[Rows from a dataset of clips and code]
>> Start
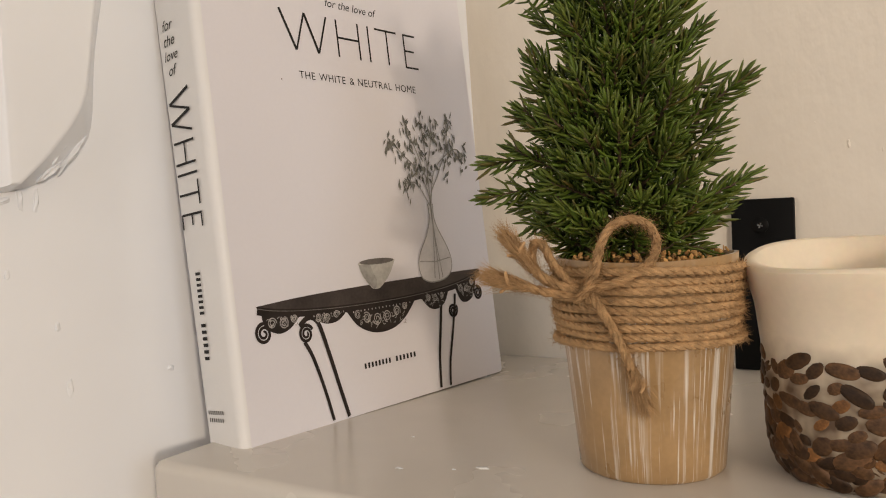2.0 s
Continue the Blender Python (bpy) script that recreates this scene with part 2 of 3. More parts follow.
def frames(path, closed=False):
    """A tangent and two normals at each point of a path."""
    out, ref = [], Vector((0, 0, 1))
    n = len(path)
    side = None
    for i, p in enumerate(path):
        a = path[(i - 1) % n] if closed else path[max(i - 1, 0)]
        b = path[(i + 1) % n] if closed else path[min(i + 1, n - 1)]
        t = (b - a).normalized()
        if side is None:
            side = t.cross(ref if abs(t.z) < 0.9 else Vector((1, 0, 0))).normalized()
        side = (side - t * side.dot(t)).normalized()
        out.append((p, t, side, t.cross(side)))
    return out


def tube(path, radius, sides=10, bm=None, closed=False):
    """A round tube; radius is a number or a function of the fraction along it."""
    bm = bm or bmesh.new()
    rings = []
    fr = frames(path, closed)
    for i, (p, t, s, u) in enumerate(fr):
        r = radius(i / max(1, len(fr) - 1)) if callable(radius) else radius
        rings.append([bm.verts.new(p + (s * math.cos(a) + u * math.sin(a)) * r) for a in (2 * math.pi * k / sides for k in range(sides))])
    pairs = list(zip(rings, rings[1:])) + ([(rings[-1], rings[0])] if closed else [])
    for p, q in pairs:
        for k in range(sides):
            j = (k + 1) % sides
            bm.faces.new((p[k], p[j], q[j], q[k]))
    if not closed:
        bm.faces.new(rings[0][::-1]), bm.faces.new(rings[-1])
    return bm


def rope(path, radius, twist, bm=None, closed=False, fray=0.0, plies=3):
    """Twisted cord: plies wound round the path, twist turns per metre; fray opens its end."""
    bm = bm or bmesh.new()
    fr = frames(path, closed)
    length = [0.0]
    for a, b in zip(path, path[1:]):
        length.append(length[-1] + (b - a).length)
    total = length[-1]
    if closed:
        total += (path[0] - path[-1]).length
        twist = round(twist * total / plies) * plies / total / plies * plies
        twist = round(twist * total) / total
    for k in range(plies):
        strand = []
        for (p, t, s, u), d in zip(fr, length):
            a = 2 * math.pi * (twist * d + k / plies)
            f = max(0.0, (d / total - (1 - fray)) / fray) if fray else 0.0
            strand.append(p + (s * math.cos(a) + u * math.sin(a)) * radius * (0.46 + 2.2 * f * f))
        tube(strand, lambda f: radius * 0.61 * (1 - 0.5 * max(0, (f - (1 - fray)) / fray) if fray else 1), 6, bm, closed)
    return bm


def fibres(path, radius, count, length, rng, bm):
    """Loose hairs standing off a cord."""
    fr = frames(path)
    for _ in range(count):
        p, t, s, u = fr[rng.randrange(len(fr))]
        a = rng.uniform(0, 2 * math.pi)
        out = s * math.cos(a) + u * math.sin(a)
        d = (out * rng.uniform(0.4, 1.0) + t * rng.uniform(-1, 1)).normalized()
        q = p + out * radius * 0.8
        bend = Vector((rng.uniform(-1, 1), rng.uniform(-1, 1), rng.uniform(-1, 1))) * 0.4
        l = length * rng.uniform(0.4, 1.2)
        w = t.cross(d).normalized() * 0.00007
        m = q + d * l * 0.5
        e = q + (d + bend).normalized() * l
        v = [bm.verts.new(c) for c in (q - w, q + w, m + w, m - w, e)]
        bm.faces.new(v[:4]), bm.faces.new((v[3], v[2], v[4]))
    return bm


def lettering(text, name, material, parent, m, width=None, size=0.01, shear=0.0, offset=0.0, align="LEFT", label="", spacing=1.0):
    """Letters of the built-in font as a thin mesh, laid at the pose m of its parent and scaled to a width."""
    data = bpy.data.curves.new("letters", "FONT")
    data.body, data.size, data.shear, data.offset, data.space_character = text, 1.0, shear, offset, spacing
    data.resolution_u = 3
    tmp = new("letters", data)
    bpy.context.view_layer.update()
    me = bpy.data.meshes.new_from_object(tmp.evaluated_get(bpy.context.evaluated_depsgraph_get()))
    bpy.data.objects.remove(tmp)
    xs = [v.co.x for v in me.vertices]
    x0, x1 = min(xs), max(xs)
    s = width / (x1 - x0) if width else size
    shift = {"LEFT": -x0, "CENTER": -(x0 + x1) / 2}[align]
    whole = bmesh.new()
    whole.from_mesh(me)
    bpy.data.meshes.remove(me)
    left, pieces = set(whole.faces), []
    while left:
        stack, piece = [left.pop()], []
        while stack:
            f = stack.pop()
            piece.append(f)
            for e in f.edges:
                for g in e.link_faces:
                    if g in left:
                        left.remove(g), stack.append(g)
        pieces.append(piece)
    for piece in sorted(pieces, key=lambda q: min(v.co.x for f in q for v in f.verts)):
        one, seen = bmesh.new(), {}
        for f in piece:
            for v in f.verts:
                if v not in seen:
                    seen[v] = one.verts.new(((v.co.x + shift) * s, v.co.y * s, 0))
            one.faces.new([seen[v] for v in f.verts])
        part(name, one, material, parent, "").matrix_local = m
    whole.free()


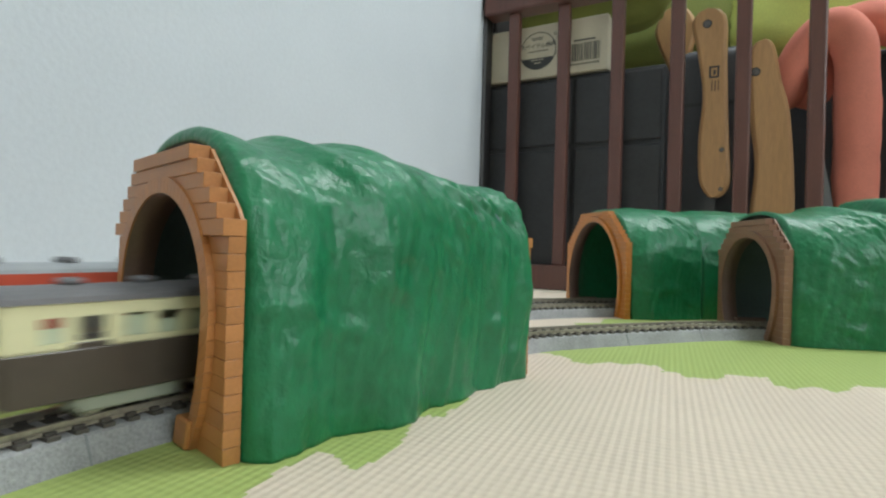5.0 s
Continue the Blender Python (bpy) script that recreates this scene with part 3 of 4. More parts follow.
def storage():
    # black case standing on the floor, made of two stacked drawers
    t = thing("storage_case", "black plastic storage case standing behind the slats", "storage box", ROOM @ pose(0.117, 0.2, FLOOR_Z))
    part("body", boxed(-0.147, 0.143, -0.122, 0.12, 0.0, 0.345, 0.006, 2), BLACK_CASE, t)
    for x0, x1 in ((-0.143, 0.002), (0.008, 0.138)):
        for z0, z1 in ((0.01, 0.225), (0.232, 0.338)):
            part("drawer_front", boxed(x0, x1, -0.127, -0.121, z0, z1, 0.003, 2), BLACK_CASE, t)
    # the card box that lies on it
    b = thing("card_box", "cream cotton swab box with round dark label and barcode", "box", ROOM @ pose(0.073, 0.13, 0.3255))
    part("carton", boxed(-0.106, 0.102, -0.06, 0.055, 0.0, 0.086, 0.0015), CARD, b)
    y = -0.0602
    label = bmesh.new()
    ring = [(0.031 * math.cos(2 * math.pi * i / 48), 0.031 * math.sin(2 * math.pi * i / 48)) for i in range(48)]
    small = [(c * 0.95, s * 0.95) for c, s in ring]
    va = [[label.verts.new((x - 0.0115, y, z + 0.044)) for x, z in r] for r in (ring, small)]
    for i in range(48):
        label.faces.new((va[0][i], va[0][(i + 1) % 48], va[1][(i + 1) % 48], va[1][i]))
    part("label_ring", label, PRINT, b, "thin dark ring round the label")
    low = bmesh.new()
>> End
>> Start
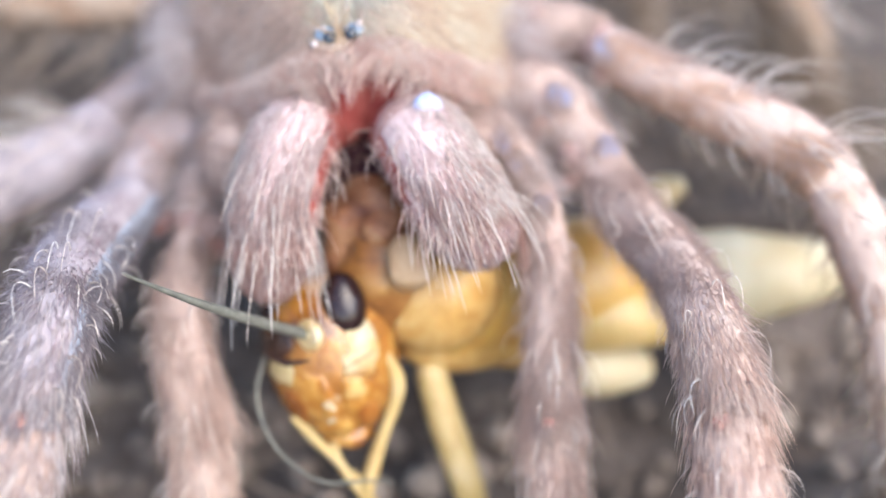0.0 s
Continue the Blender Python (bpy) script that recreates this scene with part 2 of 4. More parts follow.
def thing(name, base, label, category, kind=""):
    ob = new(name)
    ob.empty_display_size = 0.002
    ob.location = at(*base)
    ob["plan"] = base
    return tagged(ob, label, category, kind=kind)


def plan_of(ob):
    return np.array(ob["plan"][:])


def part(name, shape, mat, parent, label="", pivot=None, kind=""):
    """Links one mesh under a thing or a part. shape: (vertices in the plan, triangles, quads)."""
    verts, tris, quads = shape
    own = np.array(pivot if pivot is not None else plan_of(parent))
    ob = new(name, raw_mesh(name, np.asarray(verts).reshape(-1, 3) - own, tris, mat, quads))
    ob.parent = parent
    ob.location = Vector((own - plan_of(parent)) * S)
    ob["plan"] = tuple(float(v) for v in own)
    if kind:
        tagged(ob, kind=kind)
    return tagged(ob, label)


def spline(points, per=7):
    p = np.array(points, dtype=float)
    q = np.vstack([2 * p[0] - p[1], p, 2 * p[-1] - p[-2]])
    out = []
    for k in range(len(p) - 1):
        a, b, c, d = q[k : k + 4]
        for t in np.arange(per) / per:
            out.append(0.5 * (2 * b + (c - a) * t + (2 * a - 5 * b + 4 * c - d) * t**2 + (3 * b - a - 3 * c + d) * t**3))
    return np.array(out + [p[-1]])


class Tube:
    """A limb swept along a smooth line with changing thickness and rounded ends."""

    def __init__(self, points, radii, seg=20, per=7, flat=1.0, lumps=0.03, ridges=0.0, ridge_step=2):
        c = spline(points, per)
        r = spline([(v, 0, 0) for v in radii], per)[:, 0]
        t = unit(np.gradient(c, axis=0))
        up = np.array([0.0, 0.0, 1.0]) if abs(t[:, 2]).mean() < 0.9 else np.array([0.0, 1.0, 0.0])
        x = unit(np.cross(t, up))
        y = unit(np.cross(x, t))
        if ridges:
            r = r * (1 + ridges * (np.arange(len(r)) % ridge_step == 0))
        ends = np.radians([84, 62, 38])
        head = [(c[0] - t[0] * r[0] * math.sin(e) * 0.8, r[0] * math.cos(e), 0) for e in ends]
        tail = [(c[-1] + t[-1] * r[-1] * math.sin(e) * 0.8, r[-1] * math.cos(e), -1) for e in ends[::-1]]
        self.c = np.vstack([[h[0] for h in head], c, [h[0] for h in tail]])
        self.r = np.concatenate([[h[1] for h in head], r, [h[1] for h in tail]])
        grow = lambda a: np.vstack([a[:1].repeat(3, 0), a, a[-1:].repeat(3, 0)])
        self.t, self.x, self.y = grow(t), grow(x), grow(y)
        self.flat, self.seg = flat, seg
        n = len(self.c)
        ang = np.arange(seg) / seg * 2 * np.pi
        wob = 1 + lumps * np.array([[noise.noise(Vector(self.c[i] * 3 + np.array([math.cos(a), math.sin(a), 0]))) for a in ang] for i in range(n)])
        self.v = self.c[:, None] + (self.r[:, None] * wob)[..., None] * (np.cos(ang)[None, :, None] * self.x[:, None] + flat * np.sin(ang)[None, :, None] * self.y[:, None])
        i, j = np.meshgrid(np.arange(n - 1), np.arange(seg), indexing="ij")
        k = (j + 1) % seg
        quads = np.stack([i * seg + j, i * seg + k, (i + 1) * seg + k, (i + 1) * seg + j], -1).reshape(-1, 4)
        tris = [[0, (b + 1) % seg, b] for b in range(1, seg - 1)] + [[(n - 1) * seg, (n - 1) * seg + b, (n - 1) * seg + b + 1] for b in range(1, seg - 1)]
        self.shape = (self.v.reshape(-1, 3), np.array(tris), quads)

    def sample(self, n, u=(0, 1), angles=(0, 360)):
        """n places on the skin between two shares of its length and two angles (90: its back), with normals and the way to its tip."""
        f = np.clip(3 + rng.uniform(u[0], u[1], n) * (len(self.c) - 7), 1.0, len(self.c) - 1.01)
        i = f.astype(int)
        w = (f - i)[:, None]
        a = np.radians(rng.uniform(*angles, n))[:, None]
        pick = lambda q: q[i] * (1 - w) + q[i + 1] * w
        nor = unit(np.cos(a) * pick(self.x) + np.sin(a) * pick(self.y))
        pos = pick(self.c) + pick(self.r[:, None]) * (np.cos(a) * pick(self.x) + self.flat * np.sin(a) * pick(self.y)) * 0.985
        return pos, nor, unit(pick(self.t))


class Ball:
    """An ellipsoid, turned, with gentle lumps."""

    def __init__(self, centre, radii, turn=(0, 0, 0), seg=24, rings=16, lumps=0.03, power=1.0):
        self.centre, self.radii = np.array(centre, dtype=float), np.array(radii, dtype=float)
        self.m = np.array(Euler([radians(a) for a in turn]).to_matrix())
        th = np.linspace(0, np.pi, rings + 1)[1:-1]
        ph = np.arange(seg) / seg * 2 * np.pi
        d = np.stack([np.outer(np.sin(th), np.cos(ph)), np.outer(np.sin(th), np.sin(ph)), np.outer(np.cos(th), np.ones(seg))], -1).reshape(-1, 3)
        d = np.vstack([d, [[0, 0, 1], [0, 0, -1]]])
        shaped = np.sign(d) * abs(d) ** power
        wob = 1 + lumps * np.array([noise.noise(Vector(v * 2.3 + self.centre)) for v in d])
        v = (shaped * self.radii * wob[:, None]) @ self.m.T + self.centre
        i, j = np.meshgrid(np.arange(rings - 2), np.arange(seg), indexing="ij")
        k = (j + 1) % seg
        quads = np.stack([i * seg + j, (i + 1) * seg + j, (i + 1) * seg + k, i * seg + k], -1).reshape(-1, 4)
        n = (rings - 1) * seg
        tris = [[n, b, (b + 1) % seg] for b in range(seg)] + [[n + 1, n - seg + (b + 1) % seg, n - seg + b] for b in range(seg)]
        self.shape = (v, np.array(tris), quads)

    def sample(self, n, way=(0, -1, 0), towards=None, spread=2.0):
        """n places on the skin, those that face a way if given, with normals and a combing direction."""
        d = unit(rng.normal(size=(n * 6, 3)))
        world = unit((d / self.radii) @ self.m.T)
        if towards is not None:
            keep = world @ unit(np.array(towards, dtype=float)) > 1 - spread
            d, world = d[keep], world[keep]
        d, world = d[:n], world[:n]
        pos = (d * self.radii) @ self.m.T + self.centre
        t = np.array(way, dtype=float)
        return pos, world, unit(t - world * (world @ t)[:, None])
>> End
>> Start
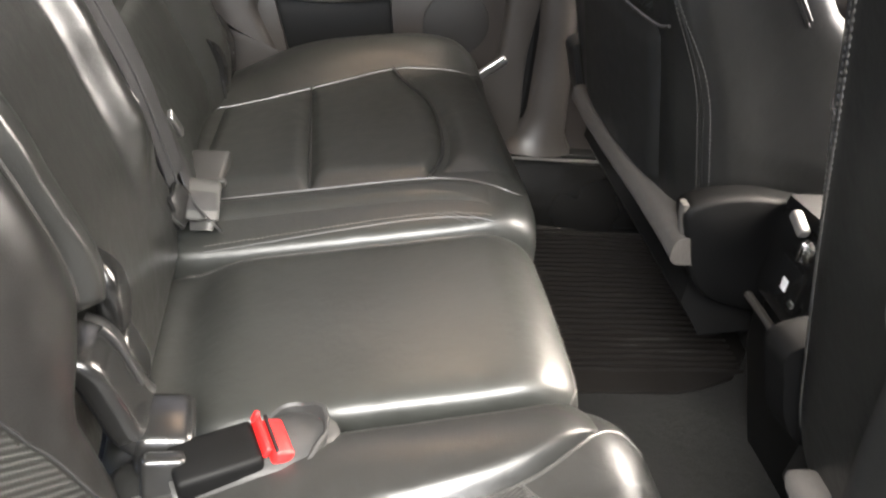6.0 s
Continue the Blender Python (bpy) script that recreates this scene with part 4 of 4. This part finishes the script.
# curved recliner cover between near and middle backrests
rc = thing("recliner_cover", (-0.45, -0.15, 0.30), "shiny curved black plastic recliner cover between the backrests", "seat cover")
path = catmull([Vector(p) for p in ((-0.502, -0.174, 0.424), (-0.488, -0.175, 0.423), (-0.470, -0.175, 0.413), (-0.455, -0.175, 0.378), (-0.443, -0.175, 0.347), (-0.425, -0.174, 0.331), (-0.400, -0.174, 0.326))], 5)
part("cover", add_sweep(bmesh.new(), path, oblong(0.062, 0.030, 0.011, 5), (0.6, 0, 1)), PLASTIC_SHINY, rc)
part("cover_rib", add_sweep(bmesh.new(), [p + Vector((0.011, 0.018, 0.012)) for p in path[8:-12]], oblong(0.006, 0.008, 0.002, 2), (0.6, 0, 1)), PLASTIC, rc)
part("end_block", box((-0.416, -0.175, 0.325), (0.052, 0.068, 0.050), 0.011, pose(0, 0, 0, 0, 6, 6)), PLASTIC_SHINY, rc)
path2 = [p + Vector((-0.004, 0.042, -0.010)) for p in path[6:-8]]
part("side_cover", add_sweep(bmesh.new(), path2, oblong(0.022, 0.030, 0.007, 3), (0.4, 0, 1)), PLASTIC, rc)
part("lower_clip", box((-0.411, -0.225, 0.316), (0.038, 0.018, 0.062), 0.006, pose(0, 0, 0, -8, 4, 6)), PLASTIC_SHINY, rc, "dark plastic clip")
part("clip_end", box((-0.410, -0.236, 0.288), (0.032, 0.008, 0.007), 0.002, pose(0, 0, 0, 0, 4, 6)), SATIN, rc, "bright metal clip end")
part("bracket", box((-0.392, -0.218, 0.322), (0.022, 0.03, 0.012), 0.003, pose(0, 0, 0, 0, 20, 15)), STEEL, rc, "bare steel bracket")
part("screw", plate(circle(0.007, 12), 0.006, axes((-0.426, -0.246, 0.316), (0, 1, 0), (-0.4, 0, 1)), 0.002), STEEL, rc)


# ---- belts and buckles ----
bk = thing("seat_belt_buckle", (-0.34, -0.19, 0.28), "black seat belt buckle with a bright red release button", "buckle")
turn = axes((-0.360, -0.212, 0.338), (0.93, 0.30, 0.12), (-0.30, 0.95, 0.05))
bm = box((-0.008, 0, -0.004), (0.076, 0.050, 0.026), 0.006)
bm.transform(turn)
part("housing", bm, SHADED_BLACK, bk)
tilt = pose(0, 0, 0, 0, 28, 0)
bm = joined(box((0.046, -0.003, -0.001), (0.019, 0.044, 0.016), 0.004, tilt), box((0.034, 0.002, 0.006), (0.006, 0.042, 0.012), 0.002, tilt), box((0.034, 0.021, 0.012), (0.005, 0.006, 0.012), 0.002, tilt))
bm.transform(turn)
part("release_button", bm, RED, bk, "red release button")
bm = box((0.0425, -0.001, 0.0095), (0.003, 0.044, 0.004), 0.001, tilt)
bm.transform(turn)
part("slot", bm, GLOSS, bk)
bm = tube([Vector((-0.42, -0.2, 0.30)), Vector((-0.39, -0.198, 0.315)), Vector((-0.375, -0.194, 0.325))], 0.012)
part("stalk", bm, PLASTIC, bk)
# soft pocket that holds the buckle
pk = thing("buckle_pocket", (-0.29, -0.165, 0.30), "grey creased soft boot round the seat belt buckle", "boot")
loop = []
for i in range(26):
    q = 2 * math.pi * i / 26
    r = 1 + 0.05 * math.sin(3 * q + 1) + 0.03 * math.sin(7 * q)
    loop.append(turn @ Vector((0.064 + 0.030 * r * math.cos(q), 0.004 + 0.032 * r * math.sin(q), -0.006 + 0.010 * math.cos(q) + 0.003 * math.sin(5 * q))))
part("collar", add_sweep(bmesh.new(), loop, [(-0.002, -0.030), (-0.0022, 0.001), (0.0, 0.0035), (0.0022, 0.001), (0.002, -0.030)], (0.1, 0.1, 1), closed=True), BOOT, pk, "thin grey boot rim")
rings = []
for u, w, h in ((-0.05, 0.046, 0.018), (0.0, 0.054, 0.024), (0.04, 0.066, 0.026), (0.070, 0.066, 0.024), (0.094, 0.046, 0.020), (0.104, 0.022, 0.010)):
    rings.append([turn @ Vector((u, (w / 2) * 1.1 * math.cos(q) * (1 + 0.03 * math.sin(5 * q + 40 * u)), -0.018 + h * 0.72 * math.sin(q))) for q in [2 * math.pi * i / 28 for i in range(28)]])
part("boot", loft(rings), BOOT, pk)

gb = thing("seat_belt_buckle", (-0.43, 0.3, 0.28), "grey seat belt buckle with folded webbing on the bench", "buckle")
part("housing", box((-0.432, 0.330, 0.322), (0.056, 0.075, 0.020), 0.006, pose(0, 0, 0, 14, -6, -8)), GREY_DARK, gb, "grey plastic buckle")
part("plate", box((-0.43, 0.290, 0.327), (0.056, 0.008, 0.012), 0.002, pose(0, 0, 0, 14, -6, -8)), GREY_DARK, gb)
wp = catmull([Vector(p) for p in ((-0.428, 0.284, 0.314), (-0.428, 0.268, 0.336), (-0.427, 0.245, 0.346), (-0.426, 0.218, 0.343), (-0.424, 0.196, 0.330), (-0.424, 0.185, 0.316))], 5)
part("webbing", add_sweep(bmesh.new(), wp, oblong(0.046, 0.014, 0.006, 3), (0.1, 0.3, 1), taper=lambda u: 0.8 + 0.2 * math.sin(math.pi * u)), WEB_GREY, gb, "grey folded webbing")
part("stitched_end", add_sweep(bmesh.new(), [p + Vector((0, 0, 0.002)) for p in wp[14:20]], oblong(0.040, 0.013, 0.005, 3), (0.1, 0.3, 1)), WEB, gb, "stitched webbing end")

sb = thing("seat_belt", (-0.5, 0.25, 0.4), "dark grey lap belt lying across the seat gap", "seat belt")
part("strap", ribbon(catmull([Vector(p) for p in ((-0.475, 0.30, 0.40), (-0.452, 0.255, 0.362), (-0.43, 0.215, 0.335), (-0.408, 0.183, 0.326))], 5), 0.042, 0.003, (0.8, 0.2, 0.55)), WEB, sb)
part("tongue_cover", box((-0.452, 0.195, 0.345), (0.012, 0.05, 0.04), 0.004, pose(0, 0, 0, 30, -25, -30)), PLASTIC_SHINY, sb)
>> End
__Task requirements__.
Starting at the line that contains "3 of 4. More parts follow." and stopping at the line that contains "low = bmesh.new()", transcribe the lines exactly; both boundary lines are to be included.

__Reply__.
Continue the Blender Python (bpy) script that recreates this scene with part 3 of 4. More parts follow.
def storage():
    # black case standing on the floor, made of two stacked drawers
    t = thing("storage_case", "black plastic storage case standing behind the slats", "storage box", ROOM @ pose(0.117, 0.2, FLOOR_Z))
    part("body", boxed(-0.147, 0.143, -0.122, 0.12, 0.0, 0.345, 0.006, 2), BLACK_CASE, t)
    for x0, x1 in ((-0.143, 0.002), (0.008, 0.138)):
        for z0, z1 in ((0.01, 0.225), (0.232, 0.338)):
            part("drawer_front", boxed(x0, x1, -0.127, -0.121, z0, z1, 0.003, 2), BLACK_CASE, t)
    # the card box that lies on it
    b = thing("card_box", "cream cotton swab box with round dark label and barcode", "box", ROOM @ pose(0.073, 0.13, 0.3255))
    part("carton", boxed(-0.106, 0.102, -0.06, 0.055, 0.0, 0.086, 0.0015), CARD, b)
    y = -0.0602
    label = bmesh.new()
    ring = [(0.031 * math.cos(2 * math.pi * i / 48), 0.031 * math.sin(2 * math.pi * i / 48)) for i in range(48)]
    small = [(c * 0.95, s * 0.95) for c, s in ring]
    va = [[label.verts.new((x - 0.0115, y, z + 0.044)) for x, z in r] for r in (ring, small)]
    for i in range(48):
        label.faces.new((va[0][i], va[0][(i + 1) % 48], va[1][(i + 1) % 48], va[1][i]))
    part("label_ring", label, PRINT, b, "thin dark ring round the label")
    low = bmesh.new()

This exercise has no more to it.